Monday, May 12, 2008

Weekly Geeks #3 - Childhood books

This week’s theme comes from Samantha, who suggested that one week we all write about our fond memories of childhood books.

You could approach this several ways. I’ll probably list my favorite childhood books with maybe a paragraph about each book: why I loved it, how old I was when I read it, where I got the book, etc. You could also just pick one childhood favorite and review it as you would any other book. Or, if you’re fast, you could make up a meme other weekly geeks might like to use. It’ll be interesting to see how everyone personalizes this theme. Don’t forget to come back and leave a link to the post in your comment once you’ve written your post. No wrap-up post this week; just the one childhood books post.

When trying to decide how to approach this week's post, I debated about a few different things, but in the end have decided to focus on four different examples!

The first is my first chunkster....or at least I thought so at the time. I remember being in grade 1 or 2 and being so proud of myself because I had read this huge thick book (yes, I loved them even back then!). Having listened to the book with my son not all that long ago, I think it is probably fair to say that there was very big writing in the book, but still...size matters! The book was Wind in the Willows. Funnily enough, the videos for Wind in the Willows have long been my grandmother's favourites, so perhaps a love for Toad, Mole, Ratty and Badger has been passed down through the blood.

I think I have mentioned the second and third books here before, and they are Enid Blyton and the Trixie Belden books. I cannot tell you how much I used to love some of Enid Blyton's books. Not for me the tales of the Famous Five (although I did still like them), but I was captivated by the books like The Magic Faraway Tree books where the land at the top of the tree changed every few days, and you had to ride a big cushion down the big slide in the middle of the tree. The other books I loved by this author was The Wishing Chair books. Can you tell that I used to read to escape reality. Actually I have not so long ago been accused of still reading to escape reality, but that's a whole other post!

As I got older, I then became interested in the Trixie Belden mysteries. I had basically the whole set and I used to love reading their stories, and taking part in the adventures that Trixie and Marty, Brian and Honey, Jim and their other friends and family used to get involved in. My favourite was Jim....what a guy! I guess I still have a soft spot for him.

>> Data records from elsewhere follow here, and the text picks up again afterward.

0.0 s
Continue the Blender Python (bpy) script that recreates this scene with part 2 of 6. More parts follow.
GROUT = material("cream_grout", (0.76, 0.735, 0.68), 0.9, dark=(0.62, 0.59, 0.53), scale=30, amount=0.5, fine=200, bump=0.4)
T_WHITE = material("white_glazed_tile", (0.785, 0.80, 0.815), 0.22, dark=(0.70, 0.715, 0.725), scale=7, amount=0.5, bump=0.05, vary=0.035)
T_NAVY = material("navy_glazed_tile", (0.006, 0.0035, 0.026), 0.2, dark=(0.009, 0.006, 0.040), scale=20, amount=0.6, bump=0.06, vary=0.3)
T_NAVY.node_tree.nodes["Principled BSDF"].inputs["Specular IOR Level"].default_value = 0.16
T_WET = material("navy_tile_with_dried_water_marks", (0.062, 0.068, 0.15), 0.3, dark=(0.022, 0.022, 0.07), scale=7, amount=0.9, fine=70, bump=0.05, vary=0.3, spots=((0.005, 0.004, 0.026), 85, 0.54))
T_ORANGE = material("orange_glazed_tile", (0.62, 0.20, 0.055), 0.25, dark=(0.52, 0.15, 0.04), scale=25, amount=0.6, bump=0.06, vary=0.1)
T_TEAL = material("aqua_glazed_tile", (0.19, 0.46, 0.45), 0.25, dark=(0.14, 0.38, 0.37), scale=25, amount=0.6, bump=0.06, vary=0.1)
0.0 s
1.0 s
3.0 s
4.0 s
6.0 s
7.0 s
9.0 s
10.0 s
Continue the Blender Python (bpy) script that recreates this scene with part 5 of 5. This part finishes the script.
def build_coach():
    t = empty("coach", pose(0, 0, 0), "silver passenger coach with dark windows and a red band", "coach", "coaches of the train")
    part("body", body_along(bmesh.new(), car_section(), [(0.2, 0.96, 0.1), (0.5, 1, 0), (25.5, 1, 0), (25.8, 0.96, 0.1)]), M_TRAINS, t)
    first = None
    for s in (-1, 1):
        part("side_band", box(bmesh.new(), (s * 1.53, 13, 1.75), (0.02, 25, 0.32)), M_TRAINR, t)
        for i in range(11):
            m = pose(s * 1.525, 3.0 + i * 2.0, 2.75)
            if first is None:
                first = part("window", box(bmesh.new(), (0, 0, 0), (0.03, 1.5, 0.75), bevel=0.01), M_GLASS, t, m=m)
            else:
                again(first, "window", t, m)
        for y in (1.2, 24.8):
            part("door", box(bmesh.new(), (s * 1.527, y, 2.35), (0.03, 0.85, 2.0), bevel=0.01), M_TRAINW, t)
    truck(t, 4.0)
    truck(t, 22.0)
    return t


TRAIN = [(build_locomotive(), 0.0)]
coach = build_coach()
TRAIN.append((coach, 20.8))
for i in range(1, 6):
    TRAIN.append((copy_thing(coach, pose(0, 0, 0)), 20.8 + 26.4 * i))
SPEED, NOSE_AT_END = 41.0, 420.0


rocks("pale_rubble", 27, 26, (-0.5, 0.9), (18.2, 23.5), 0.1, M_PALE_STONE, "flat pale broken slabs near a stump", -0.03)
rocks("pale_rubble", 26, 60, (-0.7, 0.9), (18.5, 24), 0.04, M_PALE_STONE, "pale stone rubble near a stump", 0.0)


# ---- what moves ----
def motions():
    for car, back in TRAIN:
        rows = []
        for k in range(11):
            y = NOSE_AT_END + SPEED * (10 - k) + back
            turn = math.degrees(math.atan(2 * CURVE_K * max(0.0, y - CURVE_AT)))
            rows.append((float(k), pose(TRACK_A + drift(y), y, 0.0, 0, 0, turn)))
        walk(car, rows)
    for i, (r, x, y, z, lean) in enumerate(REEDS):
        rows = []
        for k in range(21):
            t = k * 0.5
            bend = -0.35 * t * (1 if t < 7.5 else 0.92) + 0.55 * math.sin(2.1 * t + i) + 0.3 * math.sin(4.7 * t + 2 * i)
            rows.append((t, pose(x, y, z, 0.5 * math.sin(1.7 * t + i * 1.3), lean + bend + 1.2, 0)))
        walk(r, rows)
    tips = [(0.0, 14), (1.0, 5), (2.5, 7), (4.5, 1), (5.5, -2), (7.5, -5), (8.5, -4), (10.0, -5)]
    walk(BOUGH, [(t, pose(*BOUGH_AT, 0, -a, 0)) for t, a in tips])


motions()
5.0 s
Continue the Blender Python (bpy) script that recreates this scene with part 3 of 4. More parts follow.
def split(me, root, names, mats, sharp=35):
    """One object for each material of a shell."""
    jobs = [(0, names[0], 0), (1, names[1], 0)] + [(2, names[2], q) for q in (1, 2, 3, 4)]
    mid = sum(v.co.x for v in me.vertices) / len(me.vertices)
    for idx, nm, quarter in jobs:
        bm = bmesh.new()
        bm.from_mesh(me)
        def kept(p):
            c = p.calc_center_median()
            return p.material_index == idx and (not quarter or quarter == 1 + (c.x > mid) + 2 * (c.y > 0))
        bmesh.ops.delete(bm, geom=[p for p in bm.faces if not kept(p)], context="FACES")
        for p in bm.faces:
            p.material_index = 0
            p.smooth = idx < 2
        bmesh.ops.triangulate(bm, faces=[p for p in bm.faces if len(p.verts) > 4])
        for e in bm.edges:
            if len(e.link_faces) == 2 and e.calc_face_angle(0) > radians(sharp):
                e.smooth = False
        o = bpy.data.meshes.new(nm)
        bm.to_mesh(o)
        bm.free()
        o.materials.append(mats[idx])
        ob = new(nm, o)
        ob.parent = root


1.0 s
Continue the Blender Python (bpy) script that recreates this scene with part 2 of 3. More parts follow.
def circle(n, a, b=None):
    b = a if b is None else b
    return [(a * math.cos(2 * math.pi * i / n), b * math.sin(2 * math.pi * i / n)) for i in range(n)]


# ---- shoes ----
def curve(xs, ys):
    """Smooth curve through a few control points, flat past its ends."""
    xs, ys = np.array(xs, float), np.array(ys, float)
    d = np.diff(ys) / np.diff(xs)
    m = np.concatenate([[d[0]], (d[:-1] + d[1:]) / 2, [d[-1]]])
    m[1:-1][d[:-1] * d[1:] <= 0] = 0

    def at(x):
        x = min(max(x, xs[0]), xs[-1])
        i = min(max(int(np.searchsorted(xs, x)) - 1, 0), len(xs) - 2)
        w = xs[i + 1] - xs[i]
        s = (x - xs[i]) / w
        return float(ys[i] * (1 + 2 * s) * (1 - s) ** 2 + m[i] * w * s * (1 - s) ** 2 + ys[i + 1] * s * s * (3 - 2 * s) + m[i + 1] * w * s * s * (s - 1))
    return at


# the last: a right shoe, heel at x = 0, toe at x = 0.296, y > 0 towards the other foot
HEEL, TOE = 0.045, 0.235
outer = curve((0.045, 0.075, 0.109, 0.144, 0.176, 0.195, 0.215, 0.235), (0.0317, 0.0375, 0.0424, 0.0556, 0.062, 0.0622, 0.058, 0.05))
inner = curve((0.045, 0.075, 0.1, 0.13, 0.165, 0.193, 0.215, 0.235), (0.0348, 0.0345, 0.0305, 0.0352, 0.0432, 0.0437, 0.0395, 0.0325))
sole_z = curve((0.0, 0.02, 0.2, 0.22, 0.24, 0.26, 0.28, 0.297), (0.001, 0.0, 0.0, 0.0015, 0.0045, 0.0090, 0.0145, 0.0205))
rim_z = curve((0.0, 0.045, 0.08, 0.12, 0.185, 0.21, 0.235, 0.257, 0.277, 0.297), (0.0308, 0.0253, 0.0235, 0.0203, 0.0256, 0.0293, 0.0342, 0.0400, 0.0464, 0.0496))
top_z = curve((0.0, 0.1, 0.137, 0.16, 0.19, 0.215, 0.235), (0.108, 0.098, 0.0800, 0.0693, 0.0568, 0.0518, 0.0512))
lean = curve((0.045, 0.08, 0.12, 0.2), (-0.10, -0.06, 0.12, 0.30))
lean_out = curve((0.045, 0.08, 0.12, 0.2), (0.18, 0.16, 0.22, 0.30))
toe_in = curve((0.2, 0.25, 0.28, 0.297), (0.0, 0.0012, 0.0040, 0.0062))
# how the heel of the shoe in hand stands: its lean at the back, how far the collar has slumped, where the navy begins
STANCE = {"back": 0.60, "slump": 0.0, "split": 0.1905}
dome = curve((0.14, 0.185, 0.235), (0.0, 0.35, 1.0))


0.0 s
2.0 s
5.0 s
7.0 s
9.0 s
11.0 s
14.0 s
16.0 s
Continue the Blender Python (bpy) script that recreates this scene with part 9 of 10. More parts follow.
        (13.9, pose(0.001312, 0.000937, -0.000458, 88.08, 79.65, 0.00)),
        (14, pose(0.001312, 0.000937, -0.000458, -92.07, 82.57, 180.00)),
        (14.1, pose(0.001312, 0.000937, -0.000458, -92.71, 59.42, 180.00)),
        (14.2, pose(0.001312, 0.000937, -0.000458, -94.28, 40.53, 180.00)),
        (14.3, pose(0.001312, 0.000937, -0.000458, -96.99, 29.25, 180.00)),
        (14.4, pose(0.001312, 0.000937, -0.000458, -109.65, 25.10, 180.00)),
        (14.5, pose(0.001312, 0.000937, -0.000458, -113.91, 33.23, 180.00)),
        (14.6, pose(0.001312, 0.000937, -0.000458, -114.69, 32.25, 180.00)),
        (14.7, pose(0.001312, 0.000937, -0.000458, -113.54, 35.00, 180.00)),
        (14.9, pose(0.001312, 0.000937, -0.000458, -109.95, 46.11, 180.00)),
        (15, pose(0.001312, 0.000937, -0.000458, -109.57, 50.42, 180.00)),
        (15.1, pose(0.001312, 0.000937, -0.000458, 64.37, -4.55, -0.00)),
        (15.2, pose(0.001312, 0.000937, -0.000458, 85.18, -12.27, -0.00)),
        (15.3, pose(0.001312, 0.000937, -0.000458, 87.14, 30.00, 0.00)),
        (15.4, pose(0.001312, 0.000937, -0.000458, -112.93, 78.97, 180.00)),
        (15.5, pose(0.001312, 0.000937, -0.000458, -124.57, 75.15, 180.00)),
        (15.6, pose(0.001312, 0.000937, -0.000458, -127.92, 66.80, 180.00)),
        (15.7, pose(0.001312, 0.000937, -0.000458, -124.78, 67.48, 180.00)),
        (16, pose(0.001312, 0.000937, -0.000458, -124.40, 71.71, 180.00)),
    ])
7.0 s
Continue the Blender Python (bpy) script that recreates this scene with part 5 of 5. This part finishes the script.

I also had this thing that I used to do with these books where I tried to give the words in these books a value by assigning a value to each letter and then adding it all up. Good job this is already a post about weekly geeks, otherwise you would all be geeky is she...making up maths games out of words in a book! I am sure if you were to find one of these books there would be pencil marks on it from where I was playing my game!

The fourth example is The Hobbit. When it came to schoolwork, give me Maths or English, or Social Studies and I did quite well, but the subject where I REALLY struggled was Art...couldn't stand it! So the fact that I loved the title page that I did for my book report on The Hobbit really stands out in my mind!


  1. Hi!

    I enjoyed reading Adventures of the Wishing-Chair too. Enid Blyton is still one of my favourite authors and I love reading her books!

  2. Oh gosh. A trip down memory lane. I loved Trixie Belden too. But Enid Blyton's Magic Faraway Tree used to scare me. LOL I think I was worried they wouldn't be able to get home.

  3. Have you read The Poisonwood Bible? Your trick with adding up the value of the words SO reminds me of Adah in that book!

    The Hobbit was the first "adult" book I read ... at the tender age of 7! Always glad to find another Tolkien fan out there. :)

  4. I loved the Wishing Chair series. Infact I adored Enid Blyton books. Now my niece does the same. I suppose I will pass on my whole collection to her!

    Childhood Memories

  5. I loved the Magic Faraway Tree books too. One of the ladies on the mission compound we lived on would read these books to a bunch of us kids. Loved 'em!

  6. I'm also an Enid Blyton fan! I loved the Malory Towers books. And I did read some of the Trixie Belden books.

  7. Yeah for Trixie Belden!! She is tops of my list too!! I LOVED these books when I was little. I never did own this though. I got them all from my grade school library. Man. I really need to find a set of these. I would love to have them!

  8. I read so much Enid Blyton as a child. I see someone in the comments mentioned Malory Towers. Another series I devoured and had forgotten until someone else commented on it. Oh, and the Naughtiest Girl in the School books too. She was a very prolific writer. (If you read Jasper Fforde's Thursday Next books there's a great spoof of Blyton is one of them - The Well of Lost Plots I think but I'm not 100% sure.) I think I read and owned most of the Trixie Beldon books as well.